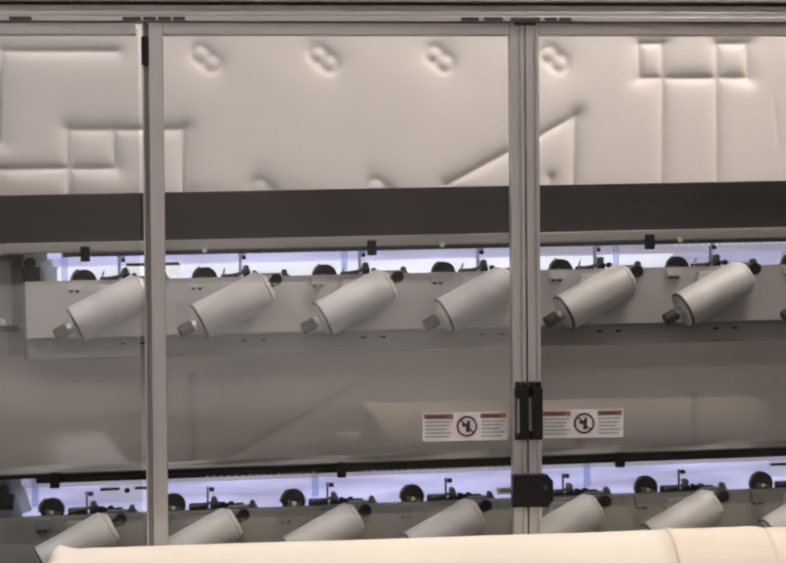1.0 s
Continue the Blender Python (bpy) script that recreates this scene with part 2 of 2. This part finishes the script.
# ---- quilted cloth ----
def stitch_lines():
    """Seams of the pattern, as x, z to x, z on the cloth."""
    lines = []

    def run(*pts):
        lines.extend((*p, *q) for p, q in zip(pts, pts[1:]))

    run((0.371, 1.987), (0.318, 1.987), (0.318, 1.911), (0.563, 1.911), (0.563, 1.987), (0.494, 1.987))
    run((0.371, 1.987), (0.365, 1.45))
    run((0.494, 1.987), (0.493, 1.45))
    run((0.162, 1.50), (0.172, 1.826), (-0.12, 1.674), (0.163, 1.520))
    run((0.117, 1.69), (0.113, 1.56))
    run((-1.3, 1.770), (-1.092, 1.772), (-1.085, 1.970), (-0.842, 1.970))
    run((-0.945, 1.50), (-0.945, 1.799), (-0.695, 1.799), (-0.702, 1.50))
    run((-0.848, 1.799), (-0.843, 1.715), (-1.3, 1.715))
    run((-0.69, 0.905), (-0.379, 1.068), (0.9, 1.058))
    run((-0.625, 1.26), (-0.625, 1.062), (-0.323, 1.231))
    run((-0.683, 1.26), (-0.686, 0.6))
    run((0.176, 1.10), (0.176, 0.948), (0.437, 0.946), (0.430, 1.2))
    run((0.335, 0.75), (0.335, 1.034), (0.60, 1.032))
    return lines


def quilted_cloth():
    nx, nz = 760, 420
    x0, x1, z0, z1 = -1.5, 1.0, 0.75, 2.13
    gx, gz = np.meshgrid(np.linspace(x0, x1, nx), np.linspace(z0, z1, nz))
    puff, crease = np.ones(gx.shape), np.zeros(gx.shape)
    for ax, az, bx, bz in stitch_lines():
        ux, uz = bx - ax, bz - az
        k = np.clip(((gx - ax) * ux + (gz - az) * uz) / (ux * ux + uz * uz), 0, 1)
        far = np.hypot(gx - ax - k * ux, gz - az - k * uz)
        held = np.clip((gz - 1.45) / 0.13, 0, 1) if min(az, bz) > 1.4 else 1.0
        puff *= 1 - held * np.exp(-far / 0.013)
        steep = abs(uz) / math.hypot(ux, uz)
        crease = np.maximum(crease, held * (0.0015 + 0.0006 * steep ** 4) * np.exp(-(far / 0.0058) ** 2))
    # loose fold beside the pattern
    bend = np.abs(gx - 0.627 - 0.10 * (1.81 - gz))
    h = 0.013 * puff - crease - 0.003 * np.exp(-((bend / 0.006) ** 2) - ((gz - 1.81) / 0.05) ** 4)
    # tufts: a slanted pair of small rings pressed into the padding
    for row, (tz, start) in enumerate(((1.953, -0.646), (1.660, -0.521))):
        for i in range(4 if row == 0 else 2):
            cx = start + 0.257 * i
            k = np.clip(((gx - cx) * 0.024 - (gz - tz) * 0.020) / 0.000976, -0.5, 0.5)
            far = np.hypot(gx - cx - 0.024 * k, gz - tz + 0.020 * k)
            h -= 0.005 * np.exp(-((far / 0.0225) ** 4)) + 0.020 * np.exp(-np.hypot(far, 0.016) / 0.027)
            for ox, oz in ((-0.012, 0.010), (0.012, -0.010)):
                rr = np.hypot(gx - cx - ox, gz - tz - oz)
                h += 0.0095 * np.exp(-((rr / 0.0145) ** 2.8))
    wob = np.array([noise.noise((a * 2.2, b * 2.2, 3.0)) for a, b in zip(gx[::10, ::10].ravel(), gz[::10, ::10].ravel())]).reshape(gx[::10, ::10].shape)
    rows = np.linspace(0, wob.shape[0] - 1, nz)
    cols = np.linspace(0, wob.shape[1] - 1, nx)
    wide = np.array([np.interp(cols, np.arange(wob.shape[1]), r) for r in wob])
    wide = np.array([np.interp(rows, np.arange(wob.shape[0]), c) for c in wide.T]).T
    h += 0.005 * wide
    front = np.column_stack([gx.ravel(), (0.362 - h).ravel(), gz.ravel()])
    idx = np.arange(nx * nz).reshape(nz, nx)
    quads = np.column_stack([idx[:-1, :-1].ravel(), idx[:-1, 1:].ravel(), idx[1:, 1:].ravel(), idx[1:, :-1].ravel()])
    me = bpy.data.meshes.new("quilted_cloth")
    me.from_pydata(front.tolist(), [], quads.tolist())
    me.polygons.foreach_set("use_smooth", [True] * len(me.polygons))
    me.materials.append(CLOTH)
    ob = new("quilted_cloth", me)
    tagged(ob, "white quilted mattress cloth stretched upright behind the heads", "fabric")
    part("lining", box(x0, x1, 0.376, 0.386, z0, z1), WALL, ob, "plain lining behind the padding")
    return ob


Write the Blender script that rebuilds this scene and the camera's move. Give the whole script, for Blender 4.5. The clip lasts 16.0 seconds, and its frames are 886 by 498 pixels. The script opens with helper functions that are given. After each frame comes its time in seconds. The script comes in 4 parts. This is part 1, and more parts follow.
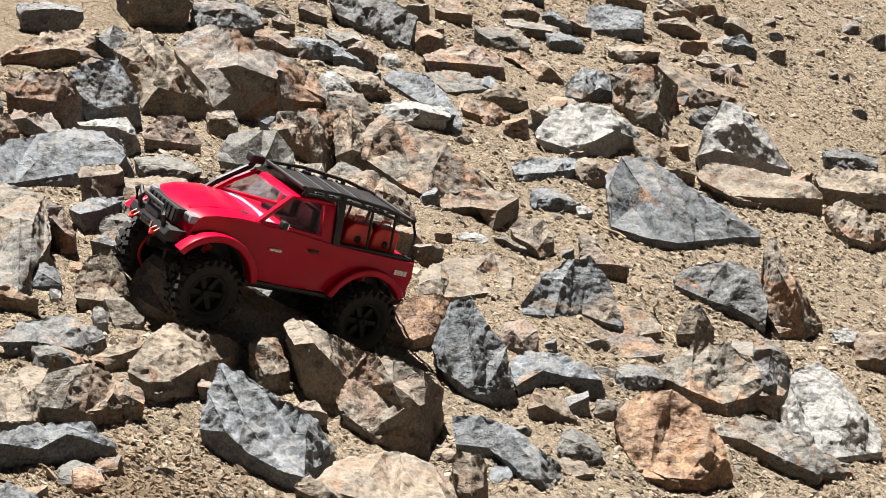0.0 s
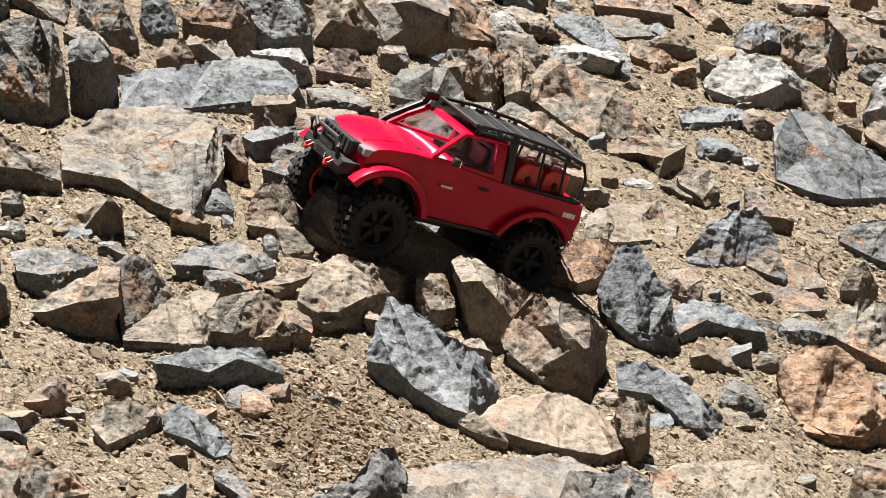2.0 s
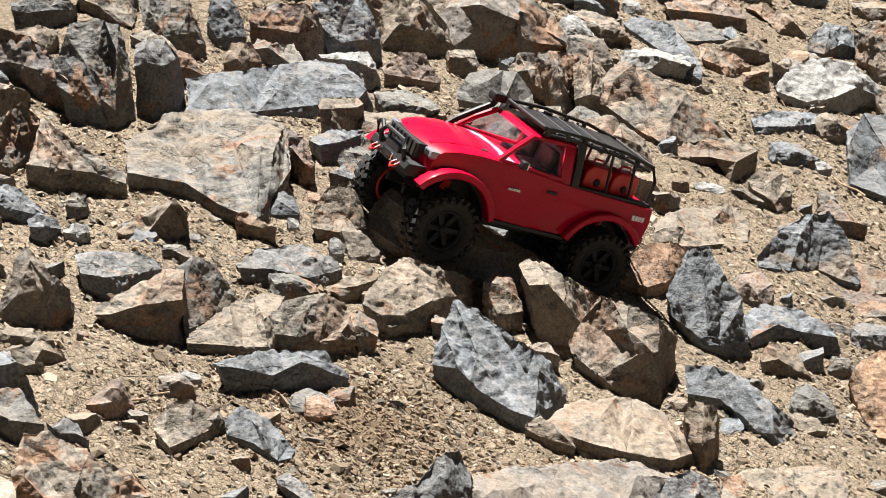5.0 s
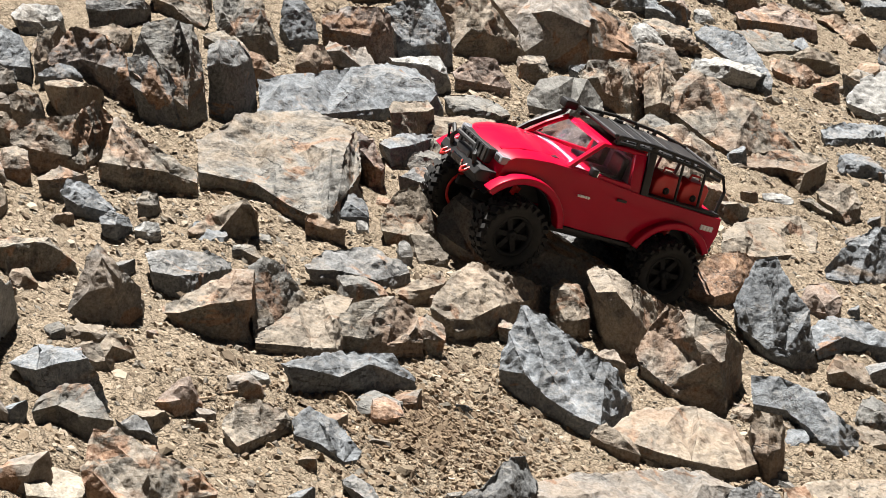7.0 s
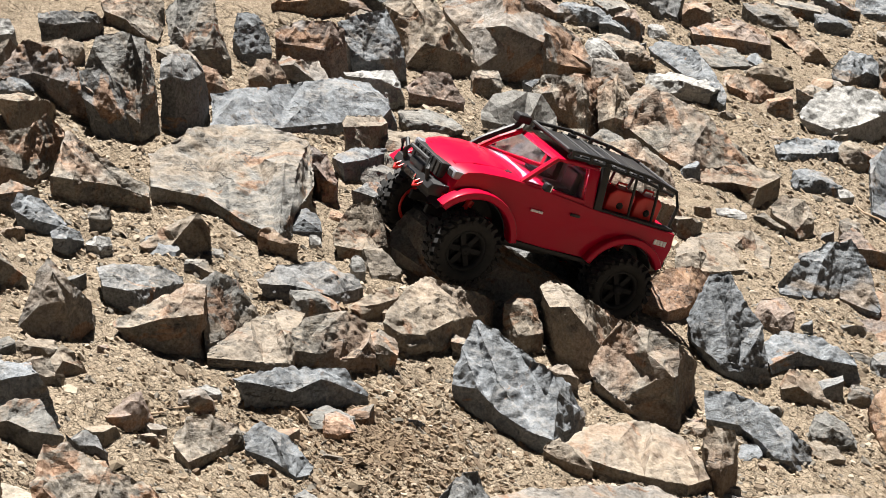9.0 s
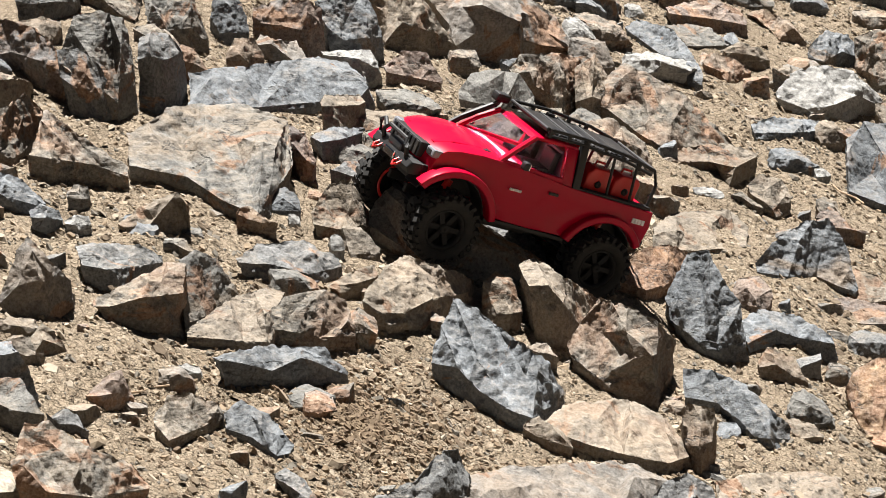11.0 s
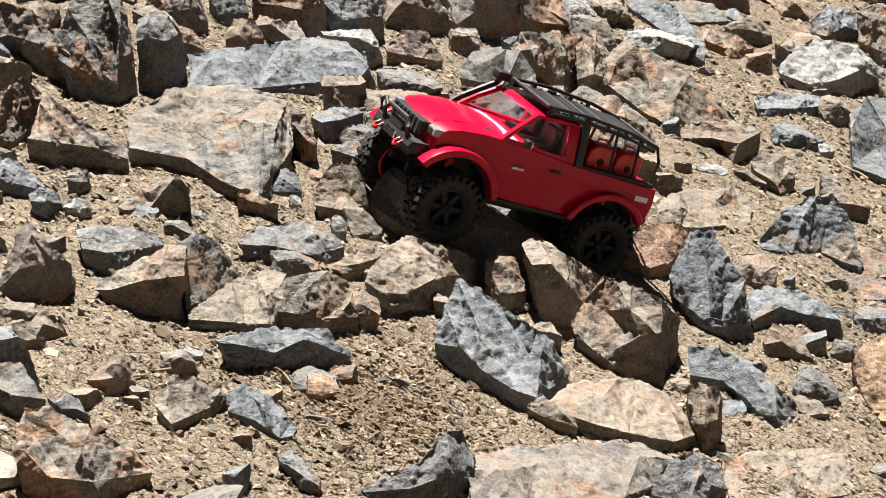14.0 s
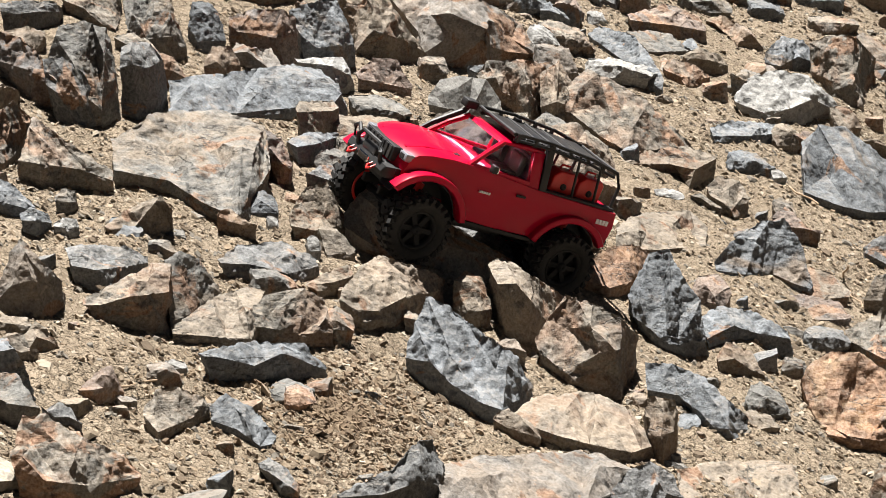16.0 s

════

> **EXERCISE**: Copy each line above where the string "this" occurs.

> **TASK ANSWER**:
Continue the Blender Python (bpy) script that recreates this scene with part 2 of 2. This part finishes the script.
Write the Blender script that rebuilds this scene and the camera's move. Give the whole script, for Blender 4.5. The clip lasts 16.0 seconds, and its frames are 886 by 498 pixels. The script opens with helper functions that are given. After each frame comes its time in seconds. The script comes in 4 parts. This is part 1, and more parts follow.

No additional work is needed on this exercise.